The line of intersection of neutral layer with any normal cross section of a beam is known as neutral axis.

Consider about a transverse cross section of a rectangular section beam as shown in figure. Let NS is the neutral axis of the section.

Now consider a small layer PQ of area ( \delta a ) at a distance ( y ) from neutral axis. Intensity of bending stress on this layer will be –

f = y \left ( \frac {E}{R} \right )

Therefore, total resistance offered by the layer PQ will be –

\text {Resistance} = \text {Stress} \ \times \ \text {Area}

= ( f \times \delta a ) = \left [ y \left ( \frac {E}{R} \right ) \delta a \right ]

Beam is in equilibrium. Therefore, sum of total resistance over whole section ( i.e. above and below the neutral axis ) must be zero.

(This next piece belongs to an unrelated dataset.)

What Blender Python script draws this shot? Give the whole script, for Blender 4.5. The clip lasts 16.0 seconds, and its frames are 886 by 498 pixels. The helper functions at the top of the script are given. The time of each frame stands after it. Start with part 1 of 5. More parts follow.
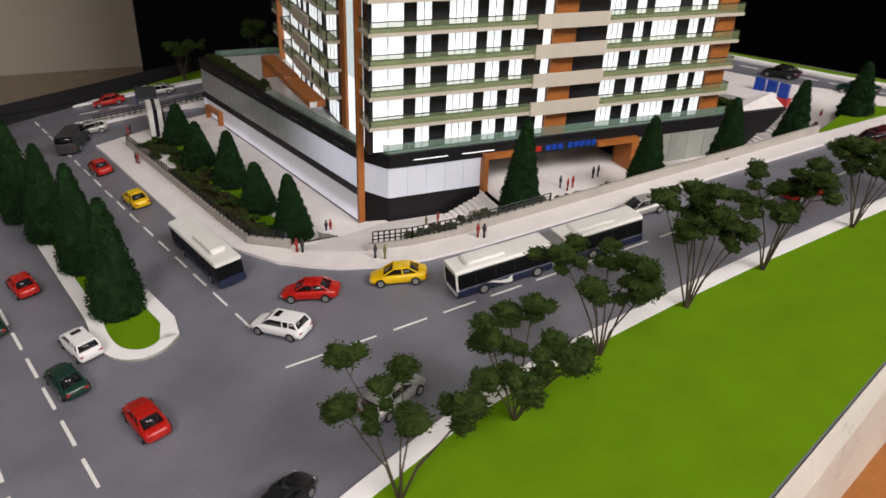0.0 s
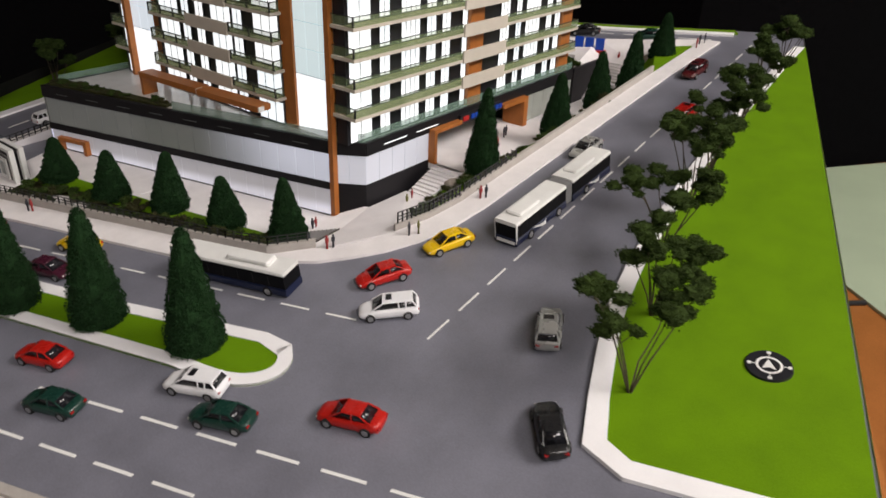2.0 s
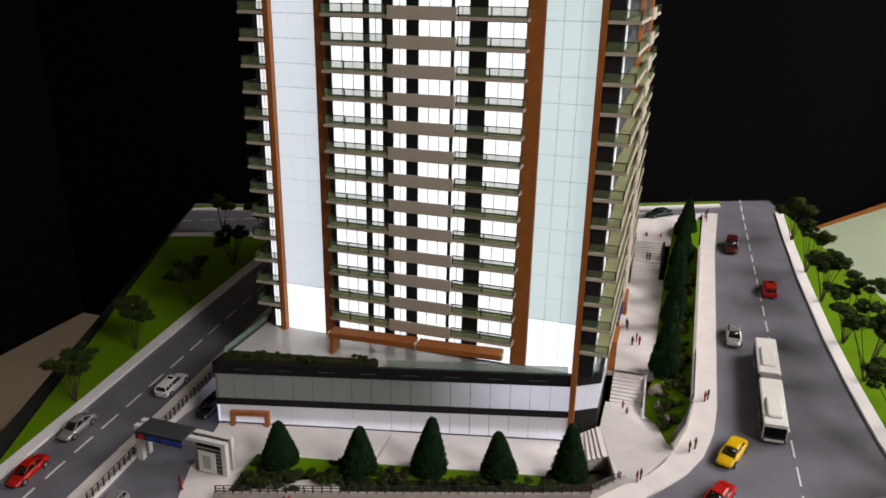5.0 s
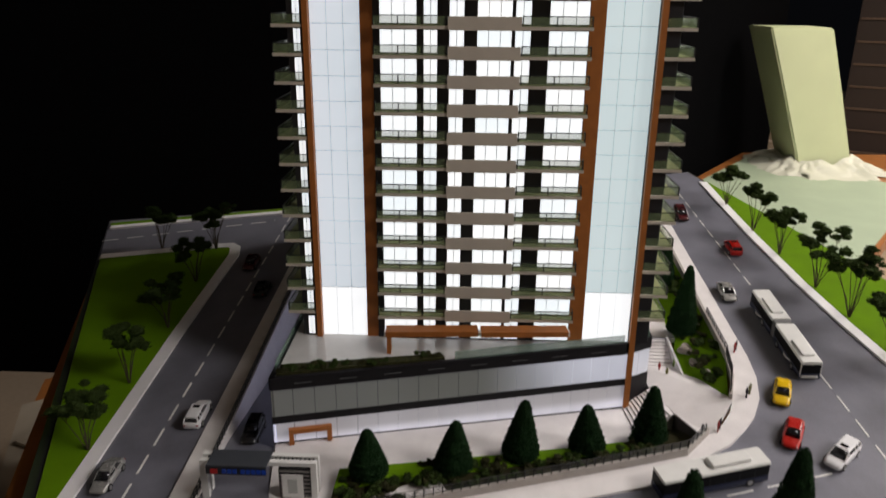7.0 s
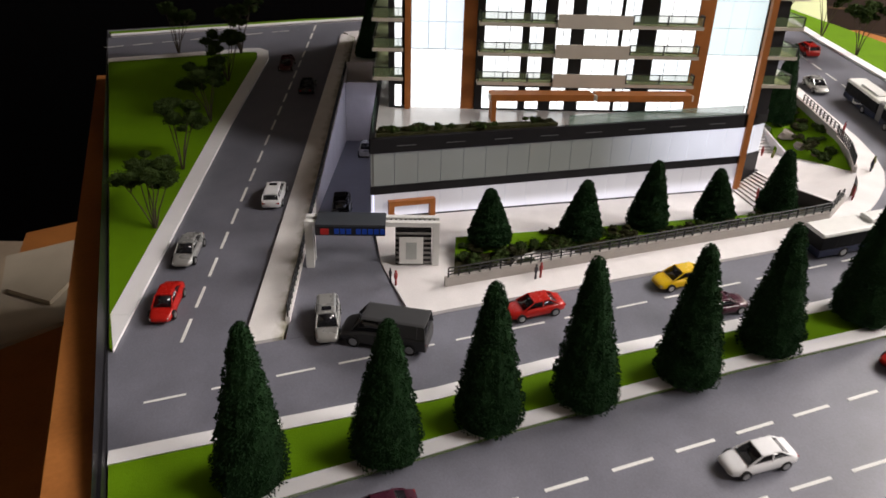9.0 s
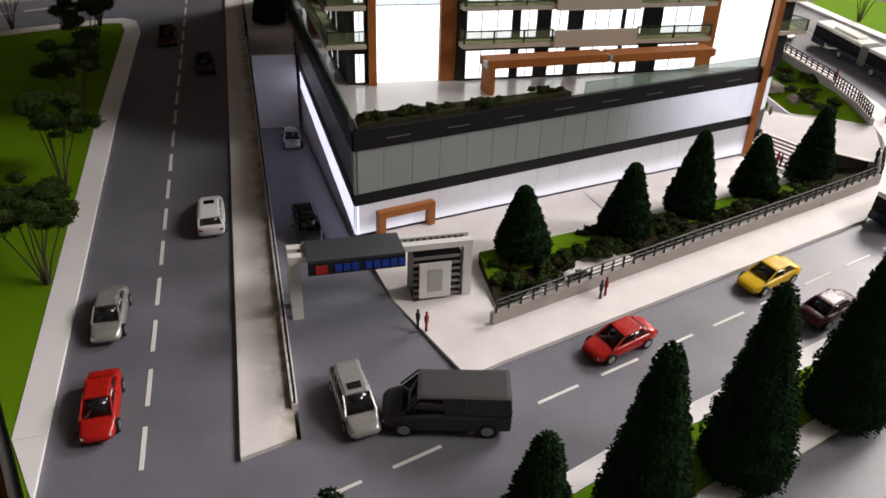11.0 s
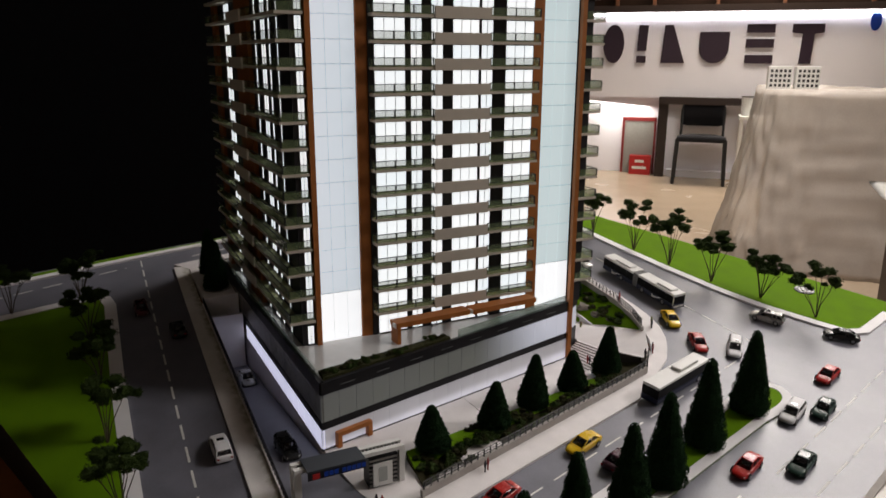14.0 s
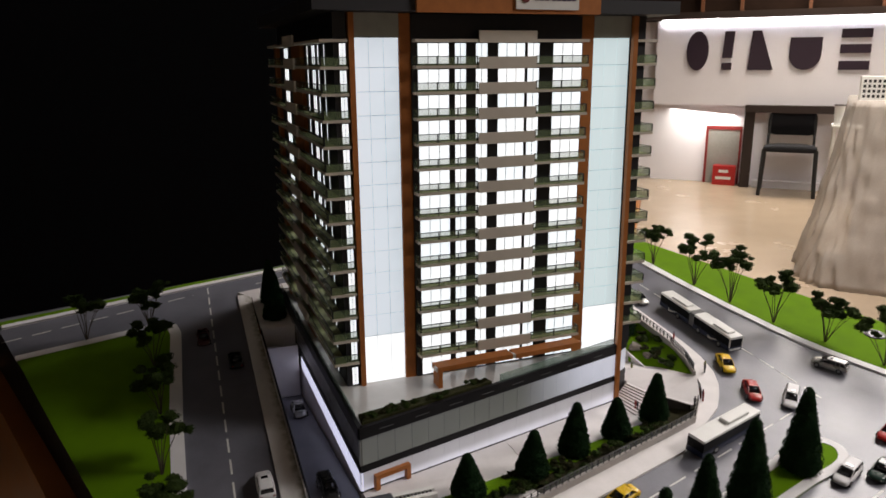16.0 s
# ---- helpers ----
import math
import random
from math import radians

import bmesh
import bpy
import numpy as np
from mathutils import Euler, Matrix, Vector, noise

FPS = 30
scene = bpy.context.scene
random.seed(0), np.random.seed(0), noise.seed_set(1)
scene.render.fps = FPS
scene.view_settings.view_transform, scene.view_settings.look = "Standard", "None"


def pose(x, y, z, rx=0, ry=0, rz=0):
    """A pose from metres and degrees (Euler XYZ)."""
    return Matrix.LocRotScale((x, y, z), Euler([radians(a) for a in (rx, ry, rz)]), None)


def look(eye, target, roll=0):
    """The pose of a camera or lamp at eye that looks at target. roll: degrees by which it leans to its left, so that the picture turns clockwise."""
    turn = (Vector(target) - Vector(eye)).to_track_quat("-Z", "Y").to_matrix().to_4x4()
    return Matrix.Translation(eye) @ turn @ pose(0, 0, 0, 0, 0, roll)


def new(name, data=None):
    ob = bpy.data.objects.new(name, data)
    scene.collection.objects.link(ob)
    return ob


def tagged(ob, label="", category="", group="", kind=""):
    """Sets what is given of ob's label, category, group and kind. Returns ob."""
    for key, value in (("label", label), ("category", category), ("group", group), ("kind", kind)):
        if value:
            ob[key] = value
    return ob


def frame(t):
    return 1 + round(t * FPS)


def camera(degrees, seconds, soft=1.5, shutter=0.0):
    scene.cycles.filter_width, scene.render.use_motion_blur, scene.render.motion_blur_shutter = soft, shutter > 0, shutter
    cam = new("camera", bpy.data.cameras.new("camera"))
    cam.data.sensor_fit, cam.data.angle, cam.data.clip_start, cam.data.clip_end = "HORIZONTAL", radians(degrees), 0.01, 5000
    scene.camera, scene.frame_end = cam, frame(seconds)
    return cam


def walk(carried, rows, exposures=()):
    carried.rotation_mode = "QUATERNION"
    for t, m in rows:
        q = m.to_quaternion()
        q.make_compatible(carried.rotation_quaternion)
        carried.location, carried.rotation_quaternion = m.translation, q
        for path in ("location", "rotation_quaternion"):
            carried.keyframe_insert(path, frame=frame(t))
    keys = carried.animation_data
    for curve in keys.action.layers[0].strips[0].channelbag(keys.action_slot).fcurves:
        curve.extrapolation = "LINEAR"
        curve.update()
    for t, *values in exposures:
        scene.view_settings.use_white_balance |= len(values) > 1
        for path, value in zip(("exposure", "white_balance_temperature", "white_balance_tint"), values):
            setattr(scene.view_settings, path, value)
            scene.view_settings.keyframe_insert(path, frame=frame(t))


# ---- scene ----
cam = camera(61.91, 16.0, soft=1.6, shutter=0.25)
PATH = [
    (0, (-0.2154, -0.7021, 0.3332), (0.1439, 0.0984, -0.1465), 2.24),
    (0.5, (-0.3267, -0.6927, 0.3383), (0.1605, 0.0404, -0.1364), 1.87),
    (1, (-0.4494, -0.6844, 0.3372), (0.1424, -0.0409, -0.1482), 2.21),
    (1.5, (-0.5057, -0.6445, 0.3282), (0.1515, -0.0474, -0.1316), 2.52),
    (2, (-0.5189, -0.5598, 0.3317), (0.1768, -0.0205, -0.1428), 2.15),
    (2.5, (-0.5342, -0.4648, 0.3642), (0.2022, 0.0301, -0.0970), 2.69),
    (3, (-0.6007, -0.3960, 0.4050), (0.1831, 0.0641, -0.0120), 2.69),
    (3.5, (-0.7012, -0.3409, 0.4415), (0.1167, 0.0776, 0.0465), 1.94),
    (4, (-0.7839, -0.2781, 0.4539), (0.0650, 0.0812, 0.0662), 1.52),
    (4.5, (-0.7959, -0.1761, 0.4690), (0.0821, 0.1450, 0.1143), 2.27),
    (4.7, (-0.7813, -0.1381, 0.4778), (0.1063, 0.1710, 0.1363), 1.67),
    (6.8, (-0.7966, 0.1745, 0.4618), (0.1491, 0.2432, 0.1443), 0.44),
    (7, (-0.8233, 0.1994, 0.4513), (0.1219, 0.2327, 0.1266), 0.55),
    (7.5, (-0.9014, 0.2455, 0.3939), (0.0292, 0.2384, 0.0280), -0.30),
    (8, (-0.9159, 0.2678, 0.3492), (-0.0027, 0.2418, -0.0575), 0.75),
    (8.5, (-0.8814, 0.3197, 0.3043), (0.0256, 0.2803, -0.1150), 1.48),
    (9, (-0.7905, 0.3733, 0.2737), (0.1042, 0.3302, -0.1709), 1.84),
    (9.2, (-0.7536, 0.3836, 0.2690), (0.1333, 0.3233, -0.1891), 2.52),
    (11.3, (-0.5988, 0.5030, 0.2279), (0.2417, 0.2188, -0.2333), 0.87),
    (11.5, (-0.6133, 0.5148, 0.2333), (0.2270, 0.2031, -0.2103), -0.13),
    (12, (-0.6640, 0.5642, 0.2593), (0.1617, 0.1713, -0.1457), 0.07),
    (12.5, (-0.7176, 0.6127, 0.2876), (0.0973, 0.1643, -0.0796), 0.08),
    (13, (-0.7621, 0.6248, 0.3325), (0.0536, 0.1542, -0.0040), 0.73),
    (13.5, (-0.8012, 0.6177, 0.3722), (0.0447, 0.1802, 0.0673), 0.99),
    (14, (-0.8449, 0.6280, 0.4046), (0.0206, 0.1965, 0.1503), 0.21),
    (14.5, (-0.8730, 0.6404, 0.4331), (0.0042, 0.2194, 0.2024), 0.23),
    (15, (-0.9082, 0.6475, 0.4551), (-0.0232, 0.2437, 0.2231), 0.51),
    (15.5, (-0.9164, 0.6260, 0.4563), (-0.0191, 0.2568, 0.2143), 0.67),
    (16, (-0.8622, 0.5851, 0.4582), (0.0471, 0.2514, 0.2098), -0.49),
]
walk(cam, [(t, look(eye, target, roll)) for t, eye, target, roll in PATH],
     [(0.0, -0.22), (1.5, -0.1), (3.0, -0.15), (4.5, -0.08), (7.0, -0.2), (7.8, 0.12), (9.0, 0.5), (11.5, 0.45), (12.5, 0.3), (13.5, -0.28), (14.5, -0.28), (16.0, -0.1)])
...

So, \quad \sum { \left [ y \left ( \frac {E}{R} \right ) \delta a \right ]} = 0

Or, \quad \sum { \left [ \left ( \frac {E}{R} \right ) ( y \delta a ) \right ]} = 0

But, \left ( \frac {E}{R} \right ) is a constant. Therefore, \quad \sum {( y \delta a )} = 0

But –

• ( y \delta a ) represents the moment of small area ( \delta a ) about neutral axis.
• And ( \sum y \delta a ) represents the moment of whole area of section about neutral axis.

Therefore, it is concluded that neutral axis is so located that moment of whole area of section about this axis must equals to zero. This condition will be true only with the centroid of any section.

Therefore, neutral axis of any beam section passes through centroid or centre of gravity of that section.